Mit: Jan Pröhl, Floriane Kleinpaß, Tom Gerber, Laura Kiehne, Jörg Malchow, Rezo Tschchikwischwili, Sven Seeburg, Cornelia Kempers, Johann David Talinski, Ines Krug, Jens Ochlast, Stefan Diekmann, Gerhard Hermann, Lisa Jopt.

www.schauspiel-essen.de

 

Kritikenrundschau

In großen, unverbrauchten Bildern bewege Konstanze Lauterbach das Stück zwischen Märchen und Zivilisationskritik, schreibt Andreas Rossmann in der FAZ Sonntagszeitung (5.2.2012). "Auf der Bühne von Kathrin Frosch, auf der marmorierte Eiswände und Großfotos eingesetzt werden, wird eine bedrückende Parabel über die Dialektik der Macht erzählt. So neu gesehen, gerät die 'Moritat' in eine irritierende Reibung mit der Wirklichkeit."

"Ein Bühnenwerk, um das derart gerungen wurde, das aber relativ selten zu sehen war, das wird leicht zu einem Theatermythos", schreibt Arnold Hohmann auf dem Portal Der Westen (6.2.2012). Konstanze Lauterbach zeige jedoch, "dass auch Mythen noch sehr viel Leben versprühen können". Dabei sei sie "vor allem an starken Bildern interessiert". Allerdings sei es auch "eine reife Schauspielerleistung", wie Jan Pröhl "seinen Staatsanwalt aus dem Minusbereich seiner Seele herausführt, den Bürokraten in sich jedoch nie ganz abschütteln kann". Eine "erstaunliche Stückauswahl" führe in Essen "zu einem erstaunlichen Abend. Er wäre noch besser, wenn die Regisseurin gelegentlich zurückhaltender in Sachen Deutung wäre."
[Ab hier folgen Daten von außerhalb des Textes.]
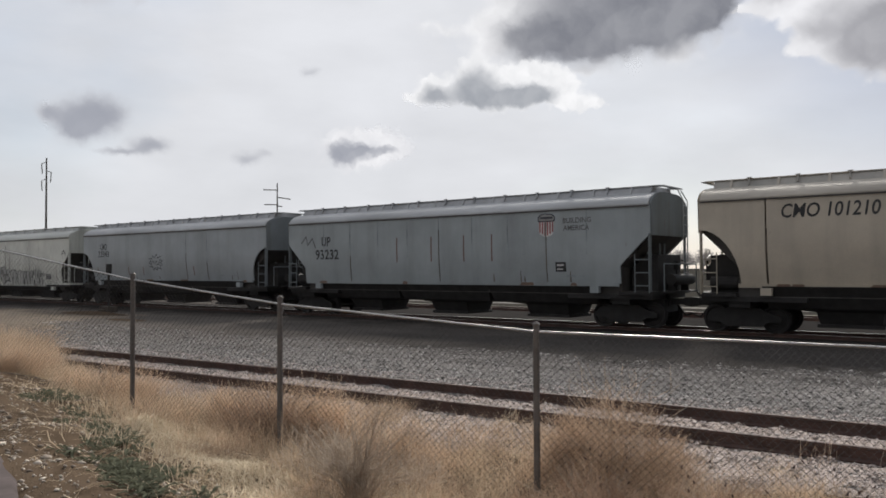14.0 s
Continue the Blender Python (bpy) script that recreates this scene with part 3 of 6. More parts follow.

"Graf Öderland" sei "ein Psychothriller und ein Traumspiel", sagt Stefan Keim auf Deutschlandradio Kultur (3.2.2012), und Konstanze Lauterbach stelle die 'Moritat in zwölf Bildern' in ihrer Doppelbödigkeit auf die Bühne". Leider kippe sie aber auch "angestaubte Regietheaterästhetik in diese Aufführung und nimmt ihr dabei einiges an Wirkung. Die für Konstanze Lauterbach typischen expressiv-übersteigerten Bewegungen wirken in vielen Szenen manieriert und lenken vom Kern der Sache ab." Jenseits dieser Mätzchen gelinge es der Regisseurin und dem Ensemble indes, "auf dem schmalen Grat zwischen Farce und Drama zu wandeln, ohne in eine Richtung abzustürzen".